Arizona’s education system has looked a lot like the for-profit nightmare Betsy DeVos has in mind for the rest of the nation long before Donald Trump heard of her. The state is charter school central, a less-than-successful experiment that goes back to the ‘90s. It’s produced some good charters and satisfied parents, but at the expense of a strong public system, which has been hammered. The chamber of commerce bungholes who promote school choice rank Arizona #1 in the USA—not because most important educational measurements are good, but because the political climate is so favorable to charters and religious schools. And profit.
It’s getting crappier, despite what Gov. Ducey and the GOP choir at the legislature say. Over the past decade, no state has cut public education more than Arizona, to the point prison spending has surpassed the Ed budget. Teacher pay is the lowest in the nation, and the teacher-student ratio is among the country’s worse. Even Republican education head Diane Douglas wants more money. But this session, rather than give schools what they need, the legislature and governor passed an enhanced voucher program that will take money from struggling schools so parents in wealthier districts can send their children to out-of-district private institutions.
Superintendents and education associations regularly point out that the state can’t keep good teachers because the pay is so shitty, with thousands of unfilled jobs this year.
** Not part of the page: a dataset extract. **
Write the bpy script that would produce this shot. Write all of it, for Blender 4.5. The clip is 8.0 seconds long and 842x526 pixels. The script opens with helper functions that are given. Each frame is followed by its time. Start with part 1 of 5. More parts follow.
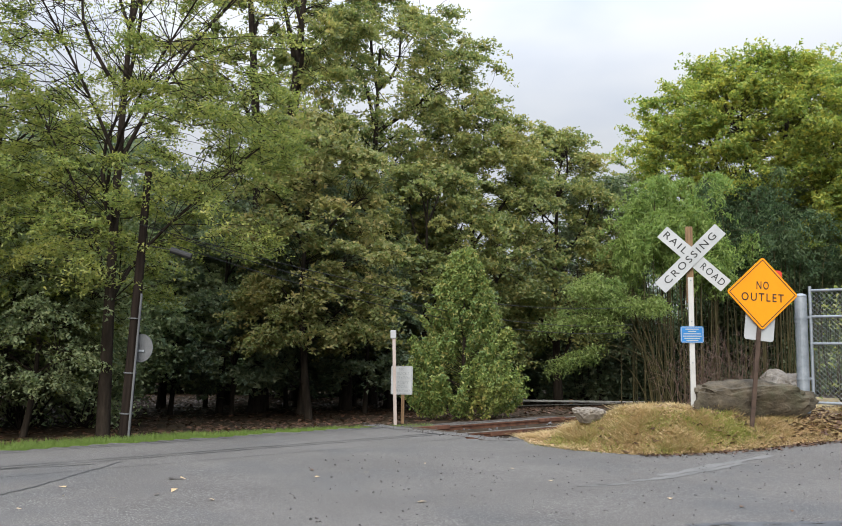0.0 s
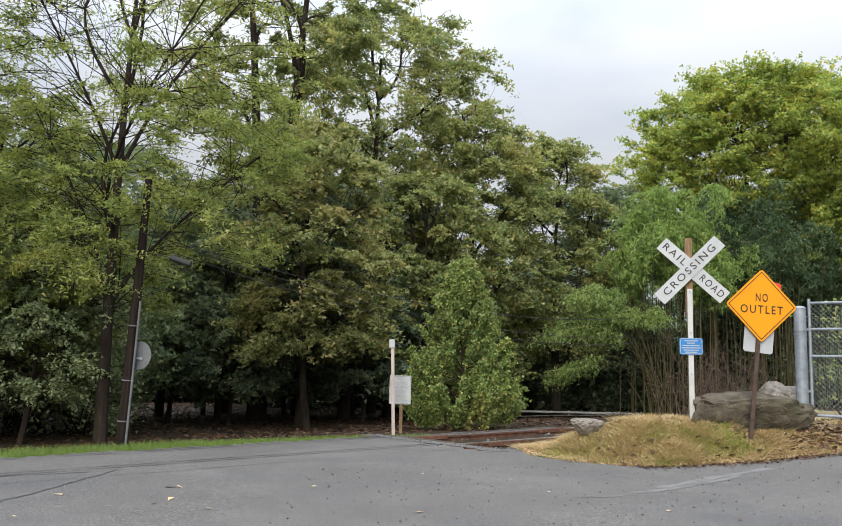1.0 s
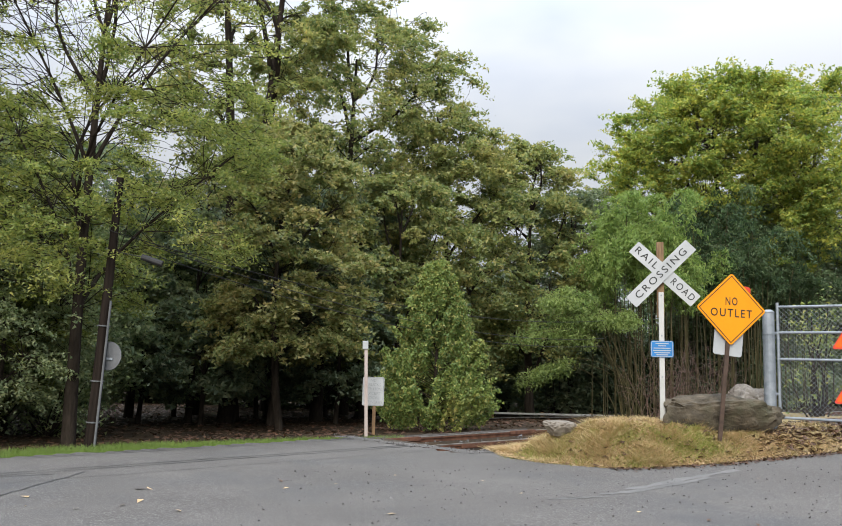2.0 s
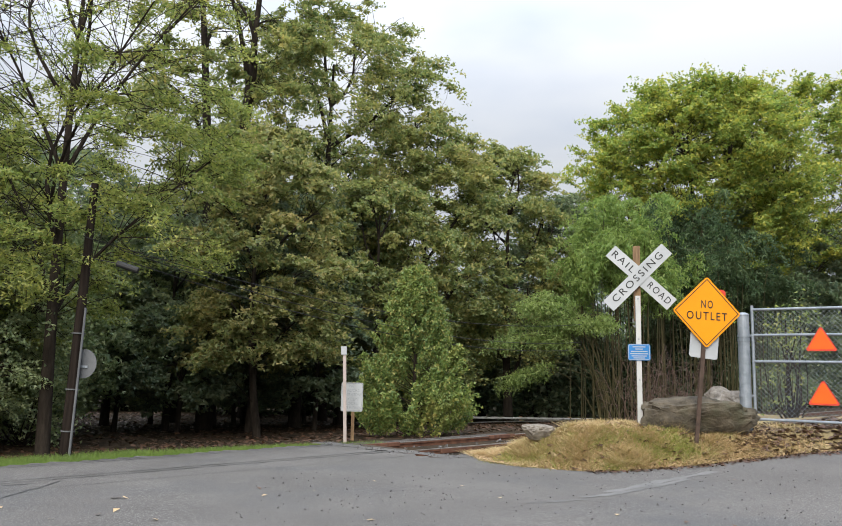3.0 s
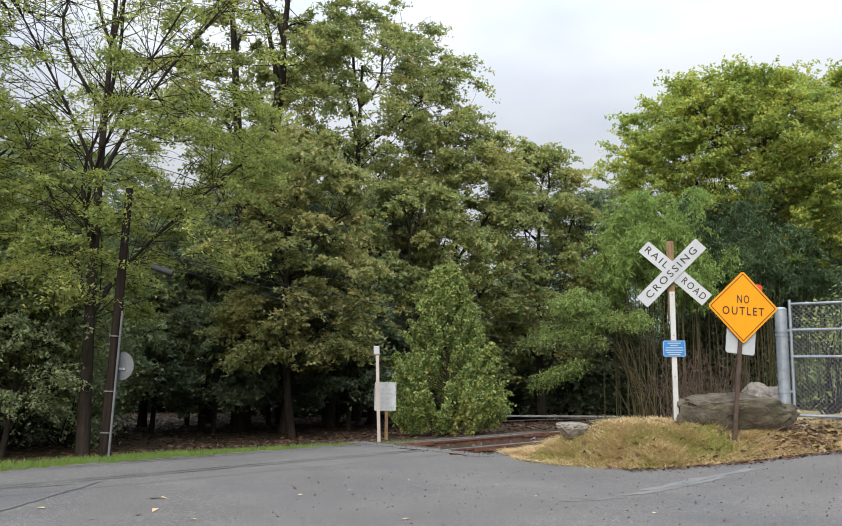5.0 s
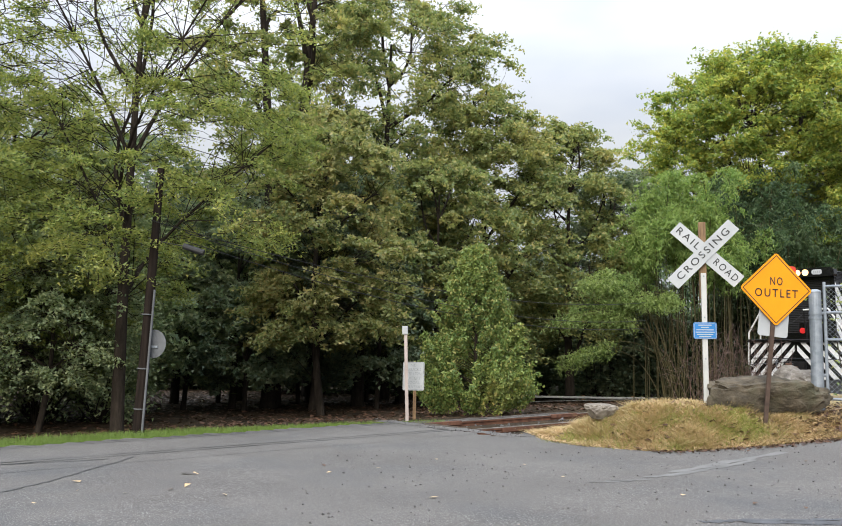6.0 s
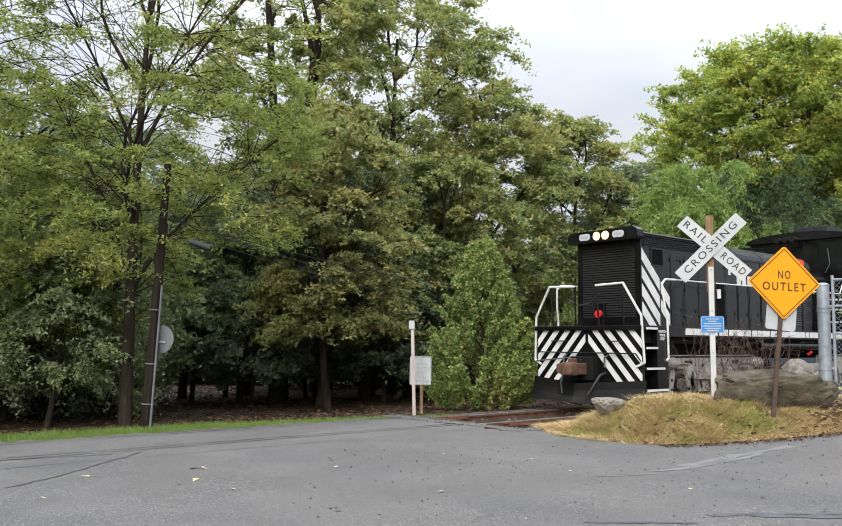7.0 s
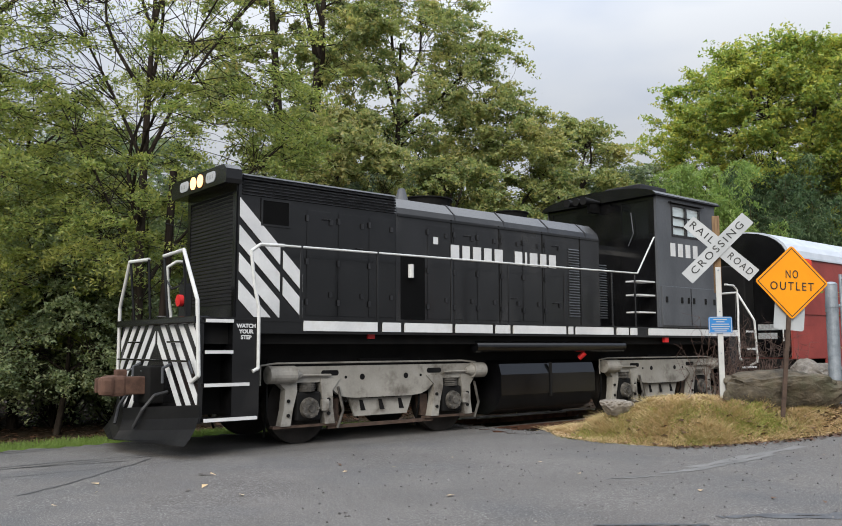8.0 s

There’s lots of talk about new revenue streams for higher school budgets, like Prop 123, but the outcomes have been less than sponge worthy, and the state still finds itself near the barrel’s bottom.
Rather than increase the state appropriation to something just approaching national norms, so districts can address the teacher shortage by raising salaries, GOP lugs just pushed through a new law, without one D vote, that will significantly lower the standards for certification, allowing work experience to substitute for training. Hey, let’s make teacher certification as lax as our gun laws! What could go wrong?
Democrat Sen. Steve Farley said the bill will lower teacher standards and dodge the underlying problems regarding the state's low funding of schools and low teacher wages that he and teachers say are driving them out of classrooms and causing the teacher shortage.
So this week, during a hearing on education, the House Majority Leader, Republican John Allen, who online appears to be a real-life human being, said this when he was reminded that many teachers in Arizona work a second job just to get by:
“They’re making it out that anyone who has a second job is struggling. That’s not why many people take a second job. They want to increase their lifestyles. They want to improve themselves. They want to buy a boat.”
And here I thought my teacher friends were grading papers, working a second job or taking required graduate-school classes when they said they were busy, but all this time they were partying on their boat! They had “increase[d] their lifestyles,” whatever the heck that means, but I guess it involves a boat full of “improved” people. Some officials and educators replied to Rep. Allen’s boner:
Thank you, Sally Datria, and the other hard-working professionals who teach and care for our children in spite of the bullshit this legislature keeps dumping on you. If Rep. Allen thinks it’s a nine-month job with summers off, so he can get a second job and play on his boat, he should try it. On second thought, no, don’t. Think of the children!